The Tornado Project has since expanded its product line to include posters and videos and books including a supplement to Significant Tornadoes which updates information and includes all significant tornadoes up to 1995. They also have a well-designed and informative website that includes information on tornadoes from events to safety to mythology.
The Project work has started to document significant lightning events as well. And in the back of his mind, Tom Grazulis has another project: a megabook documenting the hurricanes of the Caribbean and North American from 1500 to the present with detailed information for events in the United States during the twentieth century. There are also thoughts of expanding the tornado work to include Canada. And recently, he wrote Tornadoes of the United States, an update of the popular book written by Snowden D. Flora in 1954.

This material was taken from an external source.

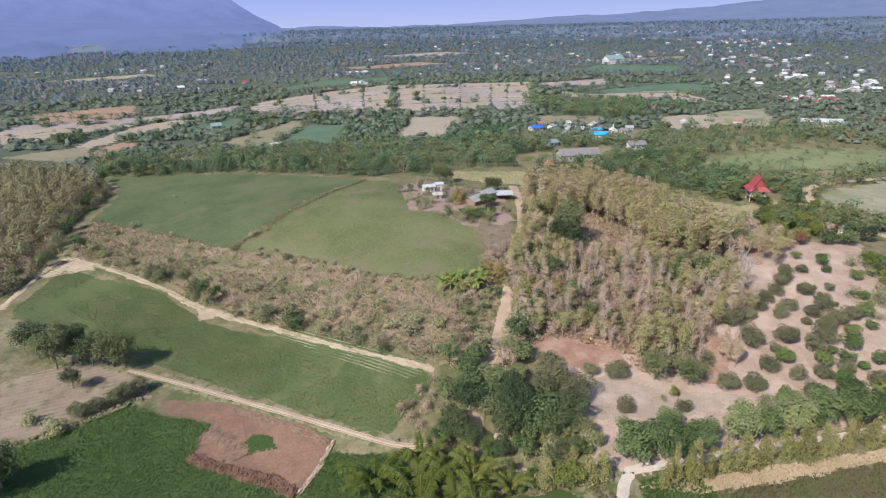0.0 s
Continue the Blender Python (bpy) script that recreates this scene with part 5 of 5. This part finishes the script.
for (x0, y0), (x1, y1) in LINES:
    n = int(math.hypot(x1 - x0, y1 - y0) / 4.5)
    for u in np.linspace(0, 1, n):
        if r.uniform() < 0.62:
            s = r.uniform(0.25, 0.75)
            belt_far.put(x0 + u * (x1 - x0) + r.normal(0, 1.5), y0 + u * (y1 - y0) + r.normal(0, 1.5), s, r.uniform(0, 6.28), int(r.integers(5)), far=True)
for x, y, radius in [(-92, 554, 5.1), (-73, 538, 5.5), (-48, 538, 4.9), (3, 476, 4.3), (10, 478, 2.9), (69, 495, 6.6), (44, 470, 5.8), (22, 422, 3.4), (-16, 441, 7.2), (27, 427, 4.3), (-159, 452, 2.9), (-189, 478, 7.3), (-214, 478, 6.4), (-181, 486, 5.2), (-208, 485, 4.3), (-135, 406, 6.1), (-122, 415, 5.3),
                     (-71, 463, 6.7), (-56, 444, 7.3), (-47, 456, 5.6), (-55, 394, 4), (-74, 401, 4.2), (-173, 410, 6.3), (-179, 407, 6.3), (-171, 421, 4.6), (140, 440, 2.4), (282, 425, 4.7), (266, 522, 4.8), (238, 332, 3.8)]:
    for _ in range(1 if radius < 4.5 else 3):
        f = radius if radius < 4.5 else 0.68 * radius
        belt_far.put(x + r.normal(0, 0.3 * (radius - f) + 0.2), y + r.normal(0, radius - f + 0.2), f / 4.3, r.uniform(0, 6.28), int(r.integers(3)), 0.85 * f / 4.3, far=True)
for x, y, n in [(163, 450, 16), (178, 445, 16), (195, 377, 24), (208, 369, 26), (222, 410, 18), (193, 400, 16), (179, 397, 12), (205, 392, 18), (160, 430, 14), (240, 385, 16)]:
    for _ in range(n):
        belt_far.put(x + r.normal(0, 6), y + r.normal(0, 8), r.uniform(0.5, 0.9), r.uniform(0, 6.28), int(r.integers(3)), far=True)
P, _ = scatter([(185, 270), (290, 268), (262, 222), (179, 243)], 9.0, 59, 0.5)
for x, y in P:
    s = r.uniform(0.12, 0.34)
    belt_far.put(x, y, 1.4 * s, r.uniform(0, 6.28), int(r.integers(3)), s, far=True)
for k in range(3):
    belt_far.put(200 + 9 * k, 432 - 4 * k, 0.8, k, k, group="trees of the belts")
belt_far.join_rest("belt_woods", "mid green trees of the farther tree belts")
for k, (x, y) in enumerate([(141, 245), (147, 238), (161, 242), (206, 228), (134, 262), (152, 246), (156, 236), (200, 224), (214, 226)]):
    palms.put(x, y, 1.1, k, k, group="palms of the tree belts")
for k, (x, y, s) in enumerate([(85, 272, .8), (80, 274, .7), (-120, 322, .8), (222, 328, .7), (52, 470, .6), (30, 500, .5), (-5, 520, .5), (120, 480, .5), (180, 540, .6)]):
    belt.put(x, y, s, k, k, group="single trees of the fields")


def woods(name, places, sizes, per, leaf, material, label, seed, ring=5, rows=2):
    """Far woods in one mesh: each crown is an uneven leafy dome with loose clumps on it."""
    r = np.random.default_rng(seed)
    n = len(places)
    base = np.column_stack([places, ground_z(places[:, 0], places[:, 1])])
    stretch_x, squat = r.uniform(0.9, 1.9, (n, 1, 1)), r.uniform(0.55, 1.0, (n, 1, 1))
    theta = 2 * np.pi * np.arange(ring) / ring
    phi = np.linspace(-0.35, 1.25, rows + 1)
    d = np.stack([np.outer(np.cos(phi), np.cos(theta)), np.outer(np.cos(phi), np.sin(theta)), np.outer(np.sin(phi), np.ones(ring))], -1).reshape(-1, 3)
    rad = r.uniform(0.35, 0.95, (n, len(d), 1))
    shape = np.concatenate([stretch_x, np.ones((n, 1, 1)), squat], 2)
    lift = np.array([0, 0, 1.0]) * 0.55 * sizes[:, None, None]
    core = base[:, None] + d[None] * rad * shape * sizes[:, None, None] + lift
    a = (np.arange(rows)[:, None] * ring + np.arange(ring)[None]).ravel()
    b = (np.arange(rows)[:, None] * ring + (np.arange(ring)[None] + 1) % ring).ravel()
    quads = np.stack([a, b, b + ring, a + ring], 1)
    F1 = (quads[None] + (np.arange(n) * len(d))[:, None, None]).reshape(-1, 4)
    caps = [[k * len(d) + rows * ring + s for s in range(ring)] for k in range(n)]
    V1 = core.reshape(-1, 3)
    d = r.normal(0, 1, (n, per, 3))
    d /= np.linalg.norm(d, axis=2)[..., None]
    d[..., 2] = np.abs(d[..., 2])
    P = base[:, None] + d * r.uniform(0.7, 1.2, (n, per, 1)) * shape * sizes[:, None, None] + lift
    L = (leaf * sizes)[:, None] * np.ones((1, per))
    V2, F2 = leaf_fan(r, P.reshape(-1, 3), (d + r.normal(0, 0.4, d.shape) + np.array([0, 0, 0.9])).reshape(-1, 3), L.reshape(-1, 1), 0.75 * L.reshape(-1, 1))
    ob = solid(name, np.concatenate([V1, V2]), F1.tolist() + caps + (F2 + len(V1)).tolist(), material, smooth=True)
    return tagged(ob, label, "woods", kind="stuff")


def open_places(n, near_d, far_d, seed, keep_fields=True, gaps=0.0):
    """Places in the wide plain ahead, clear of fields and houses."""
    r = np.random.default_rng(seed)
    d = np.sqrt(r.uniform(near_d ** 2, far_d ** 2, n))
    a = r.uniform(radians(-52), radians(58), n)
    x, y = 30 + d * np.sin(a), d * np.cos(a)
    k = wobble(0.55 * x, 1.5 * y, 70.0) + r.normal(0, 0.4, n) > gaps
    k &= ~(within([(290, 320), (600, 330), (620, 720), (330, 640)], x, y) & (r.uniform(0, 1, n) < 0.2))
    k &= y > 300 - 0.5 * np.maximum(0, x - 200)
    for poly in FAR_POLYS + [FIELD_G, FIELD_H, WEST_WOOD, FOREST] + BELTS:
        k &= ~within(poly, x, y)
    k &= (x > -100) | (y > 310)
    return np.stack([x[k], y[k]], 1), r


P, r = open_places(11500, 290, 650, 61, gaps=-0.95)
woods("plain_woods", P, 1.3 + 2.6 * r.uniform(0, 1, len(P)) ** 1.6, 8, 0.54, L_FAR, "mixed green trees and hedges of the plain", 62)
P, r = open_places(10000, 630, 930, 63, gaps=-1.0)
woods("distant_woods", P, 1.4 + 2.8 * r.uniform(0, 1, len(P)) ** 1.5, 4, 0.66, L_FARHAZE, "distant woods of the plain", 64, 4, 1)
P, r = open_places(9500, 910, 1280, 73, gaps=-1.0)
# Blue-green grove leaves: haze between the bands is painted into them.
woods("remote_woods", P, 1.6 + 3.2 * r.uniform(0, 1, len(P)) ** 1.5, 3, 0.66, leafy("hazed_grove_leaves", [(0.112, 0.15, 0.185), (0.135, 0.175, 0.208), (0.16, 0.195, 0.225)], 0.4, 0.9, 0.0, 2.0), "remote woods of the plain", 74, 4, 1)
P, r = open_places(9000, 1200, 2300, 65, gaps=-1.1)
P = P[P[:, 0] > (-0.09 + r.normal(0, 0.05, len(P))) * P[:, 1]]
woods("farthest_woods", P, r.uniform(3.0, 7.0, len(P)), 4, 0.8, L_DEEPHAZE, "farthest woods below the hills", 66, 4, 1)
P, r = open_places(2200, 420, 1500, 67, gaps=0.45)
woods("brown_woods", P, r.uniform(1.6, 4.0, len(P)), 10, 0.5, L_HAZEBROWN, "brown teak woods in the plain", 68)
rows = [(x, y) for x in np.arange(-22, 146, 3.0) for y in np.arange(330, 458, 2.1)]
rows = np.array([p for p in rows if any(within(q, *p) for q in ([(-19, 455), (45, 436), (52, 422), (32, 356), (2, 362), (6, 415), (-15, 426)], [(63, 341), (103, 403), (144, 404), (121, 361), (105, 336), (78, 333)]))])
woods("plantation", rows, np.random.default_rng(70).uniform(1.2, 1.8, len(rows)), 10, 0.55, L_PLANT, "rows of dark green plantation trees", 69)

# ---- town ----
H_TOWN = plain("weathered_town_wall", (0.33, 0.32, 0.31), 0.85)
kinds = [house("town_house", 10, 8, 3.2, 2.4, H_TOWN, m, label, windows=1) for m, label in
         ((H_TERRA, "town house with a terracotta roof"), (H_WHITE, "pale town house with a white roof"), (H_RED, "town house with a red roof"), (H_TINROOF, "town house with a grey white roof"), (H_GREYROOF, "low house with a grey roof"))]
town = Nursery(*kinds)
r = np.random.default_rng(71)
QUARTERS = [(360, 388, 22, 14, 13), (376, 384, 14, 8, 9), (430, 425, 40, 22, 22), (472, 437, 30, 16, 12), (420, 500, 80, 40, 18), (670, 880, 80, 40, 36), (640, 800, 70, 40, 18), (520, 640, 110, 60, 26), (430, 760, 120, 60, 22), (260, 760, 120, 70, 18), (320, 1000, 200, 110, 22), (120, 700, 110, 50, 10), (30, 606, 12, 8, 6), (28, 690, 24, 8, 5), (-150, 660, 90, 50, 14), (-330, 620, 60, 40, 6), (-260, 820, 160, 60, 12), (620, 1150, 260, 120, 24)]
for cx, cy, wide, deep, n in QUARTERS:
    for k in range(n):
        x, y = cx + r.normal(0, 0.6 * wide), cy + r.normal(0, 0.6 * deep)
        red = r.uniform() < (0.6 if cx in (360, 376) else 0.2)
        if any(within(p, x, y) for p in FAR_POLYS):
            continue
        town.put(x, y, r.uniform(0.38, 0.7), r.uniform(0, 6.28), int(r.choice([0, 2])) if red else int(r.choice([1, 1, 3, 3, 4])), group="houses of the town")
set_down(house("long_hall", 24, 8, 3.4, 1.8, H_WHITE, H_TINROOF, "long white hall with a pale roof", "hall", 6), 294, 302, -30, 0.9)
ob = set_down(house("temple_hall", 26, 14, 6, 5, H_WHITE, H_TURQ, "white hall with a turquoise roof", "hall", 4), 344, 676, 10, 0.9)

# ---- hills of the distance ----
def hill_range(name, steps, away, material, label, foot):
    """A ridge far off: heights in metres over the bearing in degrees, east of north."""
    b = np.linspace(steps[0][0], steps[-1][0], 260)
    top = np.interp(b, [s[0] for s in steps], [s[1] for s in steps])
    r = np.random.default_rng(int(away))
    for wide, high in ((9.0, 1.0), (3.5, 0.55), (1.3, 0.3), (0.6, 0.15)):
        knots = np.arange(b[0] - wide, b[-1] + 2 * wide, wide)
        top = top + (0.035 * top + 5) * high * np.interp(b, knots, r.normal(0, 1, len(knots)))
    rows = []
    for f, g in ((foot, -0.3), (foot + 0.04, 0.012), (foot + 0.05, 0.03), (0.86, 0.1), (0.90, 0.3), (0.95, 0.65), (1.0, 1.0), (1.04, 0.5)):
        q = np.radians(b)
        base = ground_z(away * f * np.sin(q), away * f * np.cos(q))
        z = base + (-8 if f == foot else -4 + 11 * np.clip(top / 10, 0, 1)) + np.maximum(top, 0) * max(g, 0)
        rows.append(np.stack([away * f * np.sin(q), away * f * np.cos(q), z], 1))
    V = np.concatenate(rows)
    n = len(b)
    a = (np.arange(7)[:, None] * n + np.arange(n - 1)[None]).ravel()
    ob = solid(name, V, np.stack([a, a + 1, a + n + 1, a + n], 1), material, smooth=True)
    return tagged(ob, label, "hills", kind="structure")


def haze_glow_hill(name, low, high):
    """A remote hillside whose haze is a painted blue glow, deeper at its foot."""
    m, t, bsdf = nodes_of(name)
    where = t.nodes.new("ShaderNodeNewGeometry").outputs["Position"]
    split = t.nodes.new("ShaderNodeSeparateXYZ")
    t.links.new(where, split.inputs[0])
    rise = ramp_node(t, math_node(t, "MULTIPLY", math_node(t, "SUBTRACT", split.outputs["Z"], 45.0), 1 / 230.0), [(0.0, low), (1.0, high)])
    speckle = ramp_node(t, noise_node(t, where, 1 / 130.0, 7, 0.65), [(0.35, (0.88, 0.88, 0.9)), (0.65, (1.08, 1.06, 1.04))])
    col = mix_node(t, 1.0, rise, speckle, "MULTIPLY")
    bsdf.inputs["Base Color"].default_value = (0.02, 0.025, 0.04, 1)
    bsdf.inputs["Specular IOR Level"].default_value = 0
    # The hillside itself emits the haze colour.
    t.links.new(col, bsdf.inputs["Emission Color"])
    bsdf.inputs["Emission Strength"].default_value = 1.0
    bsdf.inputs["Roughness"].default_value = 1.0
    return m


hill_range("backdrop_mountain", [(-75, 500), (-45, 760), (-28, 830), (-20, 640), (-10.5, 300), (-8, 188), (-6.2, 100), (-3.9, 14), (-1, 18), (3, 6)], 4200, haze_glow_hill("haze_glow_mountain", (0.09, 0.128, 0.265), (0.122, 0.163, 0.335)), "hazy blue mountain beyond the plain", 0.36)
hill_range("backdrop_slope", [(-75, 22), (-40, 22), (-26, 20), (-14, 16), (-8, 10), (-4, 4), (-2, 0)], 1500, haze_glow_hill("haze_glow_slope", (0.088, 0.125, 0.24), (0.1, 0.137, 0.275)), "wooded slope in blue haze at the mountain's foot", 0.76)
hill_range("backdrop_foothill", [(-48, 24), (-40, 22), (-34, 21), (-31, 21), (-29.6, 8), (-29, 0)], 1130, haze_glow_hill("haze_glow_foothill", (0.076, 0.108, 0.21), (0.076, 0.108, 0.215)), "low wooded foothill in dark blue haze", 0.85)
hill_range("backdrop_hills", [(-8, 0), (0, 4), (12, 5), (20, 25), (27, 48), (37, 85), (50, 160), (70, 220)], 3900, haze_glow_hill("haze_glow_hills", (0.11, 0.148, 0.25), (0.112, 0.145, 0.27)), "low hazy blue hills beyond the town", 0.55)
b = np.radians(np.linspace(-110, 110, 90))
rows = [np.stack([4600 * np.sin(b), 4600 * np.cos(b), np.full(90, z)], 1) for z in np.linspace(-300, 2600, 30)]
a = (np.arange(29)[:, None] * 90 + np.arange(89)[None]).ravel()
M_SKY, st, sb = nodes_of("hazy_sky")
sep = st.nodes.new("ShaderNodeSeparateXYZ")
st.links.new(st.nodes.new("ShaderNodeNewGeometry").outputs["Position"], sep.inputs[0])
up = math_node(st, "MULTIPLY", sep.outputs["Z"], 1 / 2600)
glow = ramp_node(st, up, [(0.02, (0.29, 0.335, 0.54)), (0.12, (0.2, 0.27, 0.52)), (1.0, (0.08, 0.16, 0.42))])
st.links.new(glow, sb.inputs["Emission Color"])
sb.inputs["Base Color"].default_value = (0, 0, 0, 1)
sb.inputs["Specular IOR Level"].default_value = 0
sb.inputs["Emission Strength"].default_value = 1.0
tagged(solid("backdrop_sky", np.concatenate(rows), np.stack([a, a + 1, a + 91, a + 90], 1), M_SKY, smooth=True), "pale blue hazy sky over the horizon", "sky", kind="structure")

In the Spring of 1997, Tom Grazulis took to the roads as a field storm chaser. Part of the reason, Tom admits: "People call up and ask What's the biggest tornado you've ever seen?' I'm sick of telling people that I've never seen one."
He combined his personal chase for a live tornado siting with the filming of documentary footage of the Sub-VORTEX research team in action during a scientific chase. Then it happened.
Memorial Day 1997 -- May 26 -- somewhere on the Oklahoma plains near Tulsa: a chubby, wedge-shaped funnel descended from the massive supercell overhead. Touchdown. We have a tornado. Grinning ear-to-ear, Grazulis announced softly to the chase team: ""Hey, guys, I'm no longer tornado-deficient."
Why do people go out onto the American roads to catch a glimpse of a tornado? Why does a man spend years of his life pouring over microfilm to capture tornado events that have touched human lives so? Tom Grazulis sums it up best in the opening paragraph of the Introduction to Significant Tornadoes 1680-1991:
"Nothing in the earth's atmosphere, perhaps nothing in all of nature, so uniquely combines the spectacle, terror, and random violence against unsuspecting and innocent people as the tornado.
Few other phenomena can form so quickly, vanish so suddenly, leave behind such misery, and yet still be seen as beautiful."